O linchamento, moral ou físico, é ritual tão antigo quanto a civilização. A crucificação de Cristo foi celebrada. É o momento em que o pequeno pode atingir o grande, em que o anônimo se vinga dos célebres, o medíocre consegue seu momento de destaque. E todos se igualam, se democratizam na forma de manifestação ancestral: o ato de devorar a alma do inimigo, que pode ser qualquer um que as circunstâncias colocam do lado errado da onda.
Por isso mesmo, os shows mais estridentes de linchamento são aqueles direcionados contra celebridades, políticos, artistas, empresários, especialmente se acusado de corrupção. É muito mais saboroso do que o linchamento físico de um ladrão anônimo.
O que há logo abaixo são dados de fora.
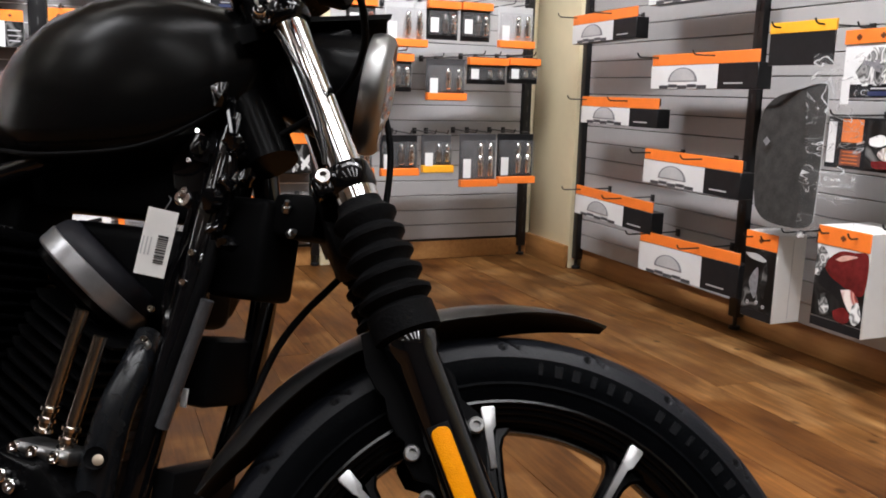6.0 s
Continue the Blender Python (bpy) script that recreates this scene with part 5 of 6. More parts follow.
sw = box((0.05, 0.055, 0.05), (0.006, -0.286, 0.858), 0.016, 3)
box((0.03, 0.04, 0.028), (0.012, -0.262, 0.835), 0.008, 2, sw)
fpart("switch_housing", sw, "black")
fpart("switch_housing", box((0.05, 0.055, 0.05), (-0.012, 0.315, 0.88), 0.016, 3), "black")
mc = box((0.062, 0.075, 0.042), (0.052, -0.228, 0.872), 0.010, 3)
box((0.04, 0.06, 0.03), (0.045, -0.235, 0.845), 0.008, 2, mc)
box((0.06, 0.05, 0.10), (0.02, -0.195, 0.84), 0.012, 3, mc)
master = fpart("brake_reservoir", mc, "black", bike, "satin black brake reservoir")
fpart("reservoir_window", lathe([(0.0, 0.003), (0.0085, 0.003), (0.011, 0.001), (0.0115, -0.002)], 20, m=aim((0.083, -0.235, 0.858), (1, 0, 0))), "matt", master)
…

Nesses momentos, ocorre a grande catarse nacional, o país dividido se irmana, pobres e ricos na grande corrente prá frente Brasil, tendo em comum o riso sádico, o sangue escorrendo do canto da boca, a justificativa para sua vida medíocre.
O jornalismo é o exercício do caráter, dizia Cláudio Abramo. Conhece-se uma imprensa pela maneira como se comporta ante o linchamento.
Em países civilizados, a chamada imprensa de opinião, aquela que fiscaliza os grandes temas nacionais, pode ser mais conservadora ou progressista, pode se dividir entre liberalismo econômico e Estado social, pode apoiar o partido conservador ou o liberal. Mas tem em comum regras de conduta de comportamento à altura de seu público.
1.    Bater em adversário caído é covardia. Na sociedade do espetáculo não há cena mais significativa do que a de Mohamed Ali evitando o último soco sobre um George Foreman que desabava.
2.    Há sempre espaço para o belo gesto, o gesto de solidariedade para com a desgraça que recai sobre um adversário ou o reconhecimento de uma injustiça flagrante contra terceiros. Permanecerá para sempre nas retinas de quem viu, o gesto dos jogadores do Ajax. Depois de marcar um gol inadvertidamente no adversário, em uma devolução de bola, todos os jogadores do Ajax ficam imóveis na saída de bola do adversário, permitindo o gol de empate.
Em outros tempos, testemunhei alguns belos gestos na velha imprensa, como a defesa que os Mesquita faziam de seus jornalistas perseguidos pela ditadura.
Esses resquícios de nobreza desapareceram completamente do jornalismo brasileiro. O uso continuado do jornalismo de esgoto moldou definitivamente o caráter da mídia pátria. O linchamento se tornou peça central de qualquer cobertura, o momento de catarse, a explosão da audiência. A mesquinharia, a parcialidade ostensiva, a grosseria diária modelaram o caráter da mídia.
Um jornal é a explicitação do caráter de seus proprietários.
Com a Globo perseguindo durante o dia inteiro Eike Batista, disputando imagens dele com a cabeça raspada, levantando o que ele comeu na viagem, detalhando as condições da prisão, com colunistas de vários jornais, revistas desancando o sujeito que, quando bem-sucedido, era o mais paparicado personagem da mídia, pergunto: qual a diferença entre o caráter dos Marinhos e das senhoras que se postaram em frente ao Sírio Libanês com cartazes contra Dona Mariza? Apenas uma: as senhoras eram toscas demais para o exercício da hipocrisia.
Não se trata da inevitabilidade do conservadorismo político. Trata-se de baixo nível.